• **DATA SHOWN**
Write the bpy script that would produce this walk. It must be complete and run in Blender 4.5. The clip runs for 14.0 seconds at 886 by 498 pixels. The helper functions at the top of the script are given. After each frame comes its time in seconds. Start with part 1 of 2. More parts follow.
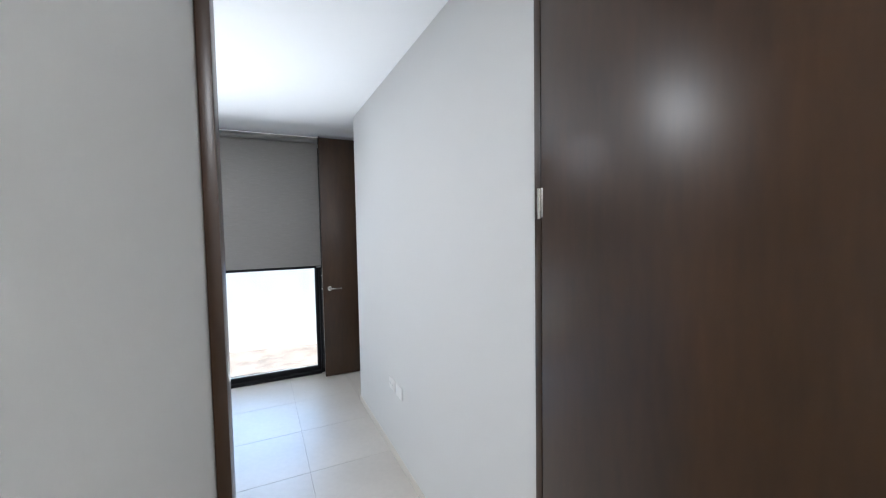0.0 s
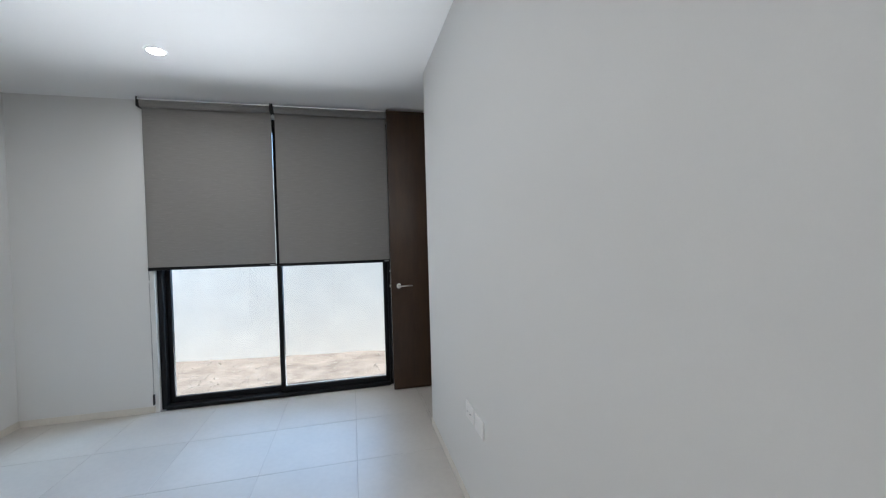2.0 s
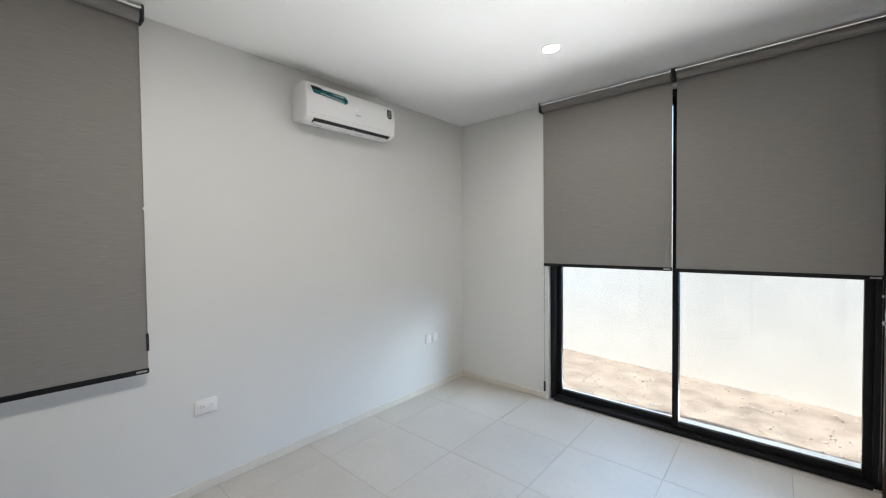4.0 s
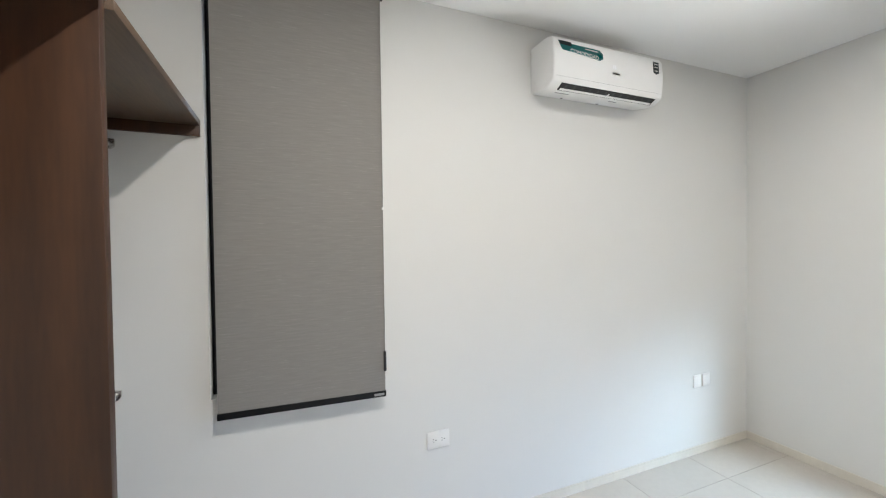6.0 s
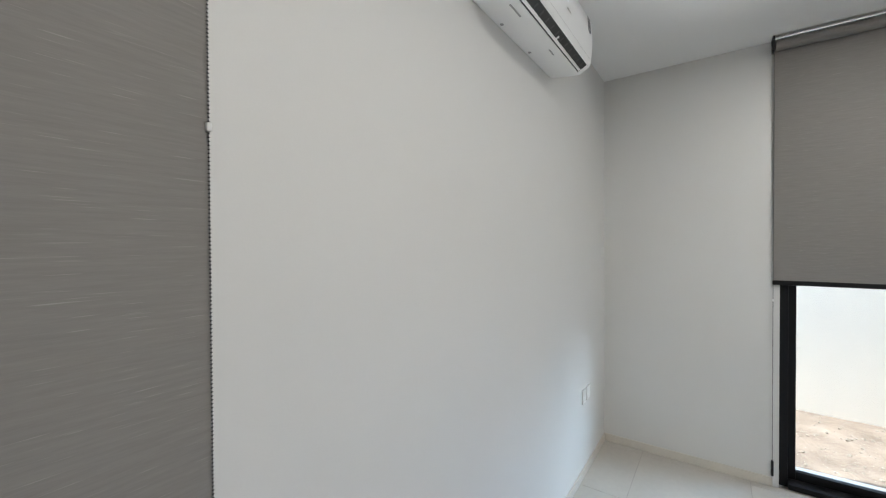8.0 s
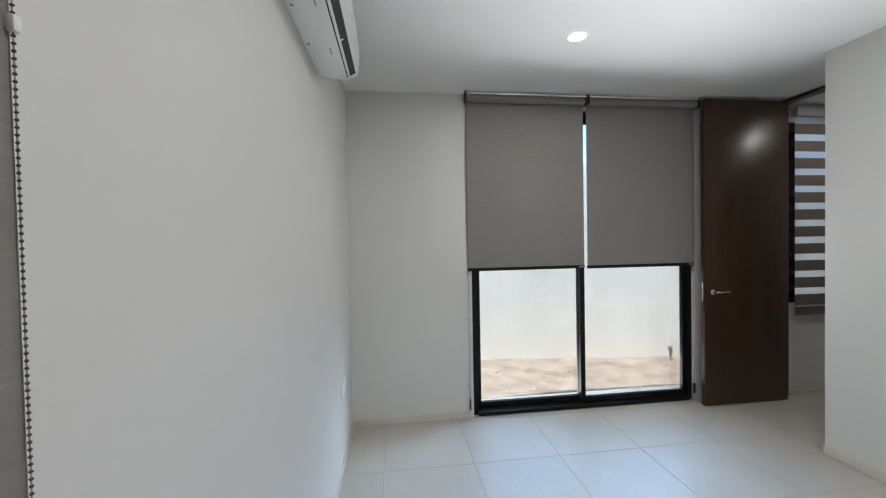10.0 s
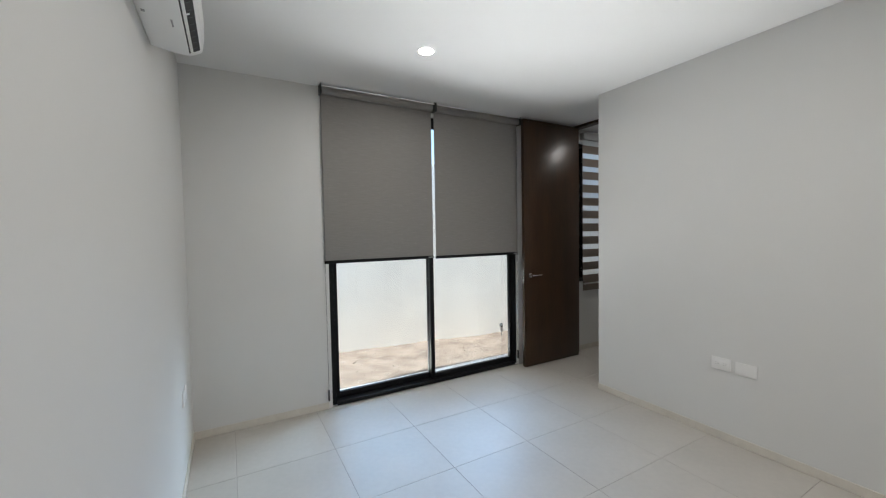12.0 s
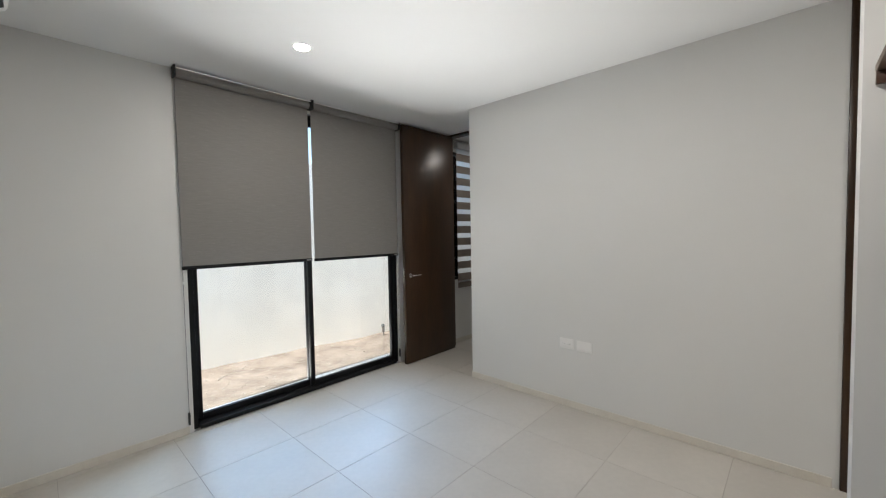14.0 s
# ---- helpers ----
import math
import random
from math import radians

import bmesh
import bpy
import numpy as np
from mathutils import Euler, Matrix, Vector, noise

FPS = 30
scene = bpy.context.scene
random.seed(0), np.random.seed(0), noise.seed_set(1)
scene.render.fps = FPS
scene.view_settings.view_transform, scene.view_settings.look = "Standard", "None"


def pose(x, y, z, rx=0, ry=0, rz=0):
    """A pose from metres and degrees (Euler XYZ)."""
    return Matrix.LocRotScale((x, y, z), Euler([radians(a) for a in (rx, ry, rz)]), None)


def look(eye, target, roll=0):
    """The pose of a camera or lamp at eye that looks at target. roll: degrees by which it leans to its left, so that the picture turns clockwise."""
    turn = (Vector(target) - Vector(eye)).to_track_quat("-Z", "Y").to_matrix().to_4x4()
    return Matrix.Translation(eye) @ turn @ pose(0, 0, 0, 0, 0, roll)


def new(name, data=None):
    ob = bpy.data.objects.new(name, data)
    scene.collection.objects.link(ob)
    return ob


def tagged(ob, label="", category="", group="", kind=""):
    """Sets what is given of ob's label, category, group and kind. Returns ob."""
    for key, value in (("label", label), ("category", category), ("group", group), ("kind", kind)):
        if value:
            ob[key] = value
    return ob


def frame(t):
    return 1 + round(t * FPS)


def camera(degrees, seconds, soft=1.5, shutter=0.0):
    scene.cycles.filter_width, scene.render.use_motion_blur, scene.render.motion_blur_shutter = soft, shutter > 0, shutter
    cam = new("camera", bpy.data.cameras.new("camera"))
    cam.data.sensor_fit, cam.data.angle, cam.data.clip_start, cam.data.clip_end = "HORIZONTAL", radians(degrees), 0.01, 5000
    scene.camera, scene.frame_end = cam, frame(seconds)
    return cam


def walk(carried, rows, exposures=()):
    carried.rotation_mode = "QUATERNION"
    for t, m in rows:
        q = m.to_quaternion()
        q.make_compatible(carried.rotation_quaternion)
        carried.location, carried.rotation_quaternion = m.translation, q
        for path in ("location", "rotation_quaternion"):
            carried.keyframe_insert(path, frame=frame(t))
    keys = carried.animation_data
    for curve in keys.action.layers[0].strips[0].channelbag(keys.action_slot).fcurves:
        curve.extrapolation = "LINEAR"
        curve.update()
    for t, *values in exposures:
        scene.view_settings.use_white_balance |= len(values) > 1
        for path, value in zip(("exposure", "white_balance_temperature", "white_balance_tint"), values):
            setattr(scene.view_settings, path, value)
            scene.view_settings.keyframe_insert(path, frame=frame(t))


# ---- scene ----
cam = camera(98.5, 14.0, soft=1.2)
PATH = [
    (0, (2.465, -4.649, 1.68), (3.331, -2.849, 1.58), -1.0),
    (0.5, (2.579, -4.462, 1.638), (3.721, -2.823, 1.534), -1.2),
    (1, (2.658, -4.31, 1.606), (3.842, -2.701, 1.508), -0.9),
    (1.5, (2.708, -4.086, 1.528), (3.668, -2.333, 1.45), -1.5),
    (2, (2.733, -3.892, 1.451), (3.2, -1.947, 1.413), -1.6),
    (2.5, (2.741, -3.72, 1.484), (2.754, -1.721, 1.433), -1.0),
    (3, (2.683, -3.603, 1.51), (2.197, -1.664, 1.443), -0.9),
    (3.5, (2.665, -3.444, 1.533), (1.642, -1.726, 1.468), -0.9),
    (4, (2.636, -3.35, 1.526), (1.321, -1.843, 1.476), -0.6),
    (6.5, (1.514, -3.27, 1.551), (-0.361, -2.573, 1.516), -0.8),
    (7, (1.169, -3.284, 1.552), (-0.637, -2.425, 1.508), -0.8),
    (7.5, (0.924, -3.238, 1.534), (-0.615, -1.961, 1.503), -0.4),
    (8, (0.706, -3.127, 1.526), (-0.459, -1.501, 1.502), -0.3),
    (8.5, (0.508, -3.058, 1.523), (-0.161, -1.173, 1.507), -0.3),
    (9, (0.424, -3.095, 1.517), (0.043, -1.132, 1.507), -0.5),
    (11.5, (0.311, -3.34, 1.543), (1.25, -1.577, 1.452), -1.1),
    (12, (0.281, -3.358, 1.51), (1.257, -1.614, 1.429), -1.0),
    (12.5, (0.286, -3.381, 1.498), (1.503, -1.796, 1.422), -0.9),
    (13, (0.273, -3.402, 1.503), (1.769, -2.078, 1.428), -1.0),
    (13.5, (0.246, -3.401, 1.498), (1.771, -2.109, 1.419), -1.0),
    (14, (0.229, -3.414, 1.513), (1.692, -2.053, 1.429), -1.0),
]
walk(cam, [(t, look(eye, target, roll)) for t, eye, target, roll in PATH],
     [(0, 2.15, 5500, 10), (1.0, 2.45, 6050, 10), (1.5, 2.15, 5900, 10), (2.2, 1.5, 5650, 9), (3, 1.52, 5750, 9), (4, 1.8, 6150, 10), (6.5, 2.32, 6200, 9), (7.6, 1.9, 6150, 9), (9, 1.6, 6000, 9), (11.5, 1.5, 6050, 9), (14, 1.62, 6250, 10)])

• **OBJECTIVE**
Omit any images, then output the listing exactly.

• **EXERCISE SOLUTION**
Write the bpy script that would produce this walk. It must be complete and run in Blender 4.5. The clip runs for 14.0 seconds at 886 by 498 pixels. The helper functions at the top of the script are given. After each frame comes its time in seconds. Start with part 1 of 2. More parts follow.
0.0 s
2.0 s
4.0 s
6.0 s
8.0 s
10.0 s
12.0 s
14.0 s
# ---- helpers ----
import math
import random
from math import radians

import bmesh
import bpy
import numpy as np
from mathutils import Euler, Matrix, Vector, noise

FPS = 30
scene = bpy.context.scene
random.seed(0), np.random.seed(0), noise.seed_set(1)
scene.render.fps = FPS
scene.view_settings.view_transform, scene.view_settings.look = "Standard", "None"


def pose(x, y, z, rx=0, ry=0, rz=0):
    """A pose from metres and degrees (Euler XYZ)."""
    return Matrix.LocRotScale((x, y, z), Euler([radians(a) for a in (rx, ry, rz)]), None)


def look(eye, target, roll=0):
    """The pose of a camera or lamp at eye that looks at target. roll: degrees by which it leans to its left, so that the picture turns clockwise."""
    turn = (Vector(target) - Vector(eye)).to_track_quat("-Z", "Y").to_matrix().to_4x4()
    return Matrix.Translation(eye) @ turn @ pose(0, 0, 0, 0, 0, roll)


def new(name, data=None):
    ob = bpy.data.objects.new(name, data)
    scene.collection.objects.link(ob)
    return ob


def tagged(ob, label="", category="", group="", kind=""):
    """Sets what is given of ob's label, category, group and kind. Returns ob."""
    for key, value in (("label", label), ("category", category), ("group", group), ("kind", kind)):
        if value:
            ob[key] = value
    return ob


def frame(t):
    return 1 + round(t * FPS)


def camera(degrees, seconds, soft=1.5, shutter=0.0):
    scene.cycles.filter_width, scene.render.use_motion_blur, scene.render.motion_blur_shutter = soft, shutter > 0, shutter
    cam = new("camera", bpy.data.cameras.new("camera"))
    cam.data.sensor_fit, cam.data.angle, cam.data.clip_start, cam.data.clip_end = "HORIZONTAL", radians(degrees), 0.01, 5000
    scene.camera, scene.frame_end = cam, frame(seconds)
    return cam


def walk(carried, rows, exposures=()):
    carried.rotation_mode = "QUATERNION"
    for t, m in rows:
        q = m.to_quaternion()
        q.make_compatible(carried.rotation_quaternion)
        carried.location, carried.rotation_quaternion = m.translation, q
        for path in ("location", "rotation_quaternion"):
            carried.keyframe_insert(path, frame=frame(t))
    keys = carried.animation_data
    for curve in keys.action.layers[0].strips[0].channelbag(keys.action_slot).fcurves:
        curve.extrapolation = "LINEAR"
        curve.update()
    for t, *values in exposures:
        scene.view_settings.use_white_balance |= len(values) > 1
        for path, value in zip(("exposure", "white_balance_temperature", "white_balance_tint"), values):
            setattr(scene.view_settings, path, value)
            scene.view_settings.keyframe_insert(path, frame=frame(t))


# ---- scene ----
cam = camera(98.5, 14.0, soft=1.2)
PATH = [
    (0, (2.465, -4.649, 1.68), (3.331, -2.849, 1.58), -1.0),
    (0.5, (2.579, -4.462, 1.638), (3.721, -2.823, 1.534), -1.2),
    (1, (2.658, -4.31, 1.606), (3.842, -2.701, 1.508), -0.9),
    (1.5, (2.708, -4.086, 1.528), (3.668, -2.333, 1.45), -1.5),
    (2, (2.733, -3.892, 1.451), (3.2, -1.947, 1.413), -1.6),
    (2.5, (2.741, -3.72, 1.484), (2.754, -1.721, 1.433), -1.0),
    (3, (2.683, -3.603, 1.51), (2.197, -1.664, 1.443), -0.9),
    (3.5, (2.665, -3.444, 1.533), (1.642, -1.726, 1.468), -0.9),
    (4, (2.636, -3.35, 1.526), (1.321, -1.843, 1.476), -0.6),
    (6.5, (1.514, -3.27, 1.551), (-0.361, -2.573, 1.516), -0.8),
    (7, (1.169, -3.284, 1.552), (-0.637, -2.425, 1.508), -0.8),
    (7.5, (0.924, -3.238, 1.534), (-0.615, -1.961, 1.503), -0.4),
    (8, (0.706, -3.127, 1.526), (-0.459, -1.501, 1.502), -0.3),
    (8.5, (0.508, -3.058, 1.523), (-0.161, -1.173, 1.507), -0.3),
    (9, (0.424, -3.095, 1.517), (0.043, -1.132, 1.507), -0.5),
    (11.5, (0.311, -3.34, 1.543), (1.25, -1.577, 1.452), -1.1),
    (12, (0.281, -3.358, 1.51), (1.257, -1.614, 1.429), -1.0),
    (12.5, (0.286, -3.381, 1.498), (1.503, -1.796, 1.422), -0.9),
    (13, (0.273, -3.402, 1.503), (1.769, -2.078, 1.428), -1.0),
    (13.5, (0.246, -3.401, 1.498), (1.771, -2.109, 1.419), -1.0),
    (14, (0.229, -3.414, 1.513), (1.692, -2.053, 1.429), -1.0),
]
walk(cam, [(t, look(eye, target, roll)) for t, eye, target, roll in PATH],
     [(0, 2.15, 5500, 10), (1.0, 2.45, 6050, 10), (1.5, 2.15, 5900, 10), (2.2, 1.5, 5650, 9), (3, 1.52, 5750, 9), (4, 1.8, 6150, 10), (6.5, 2.32, 6200, 9), (7.6, 1.9, 6150, 9), (9, 1.6, 6000, 9), (11.5, 1.5, 6050, 9), (14, 1.62, 6250, 10)])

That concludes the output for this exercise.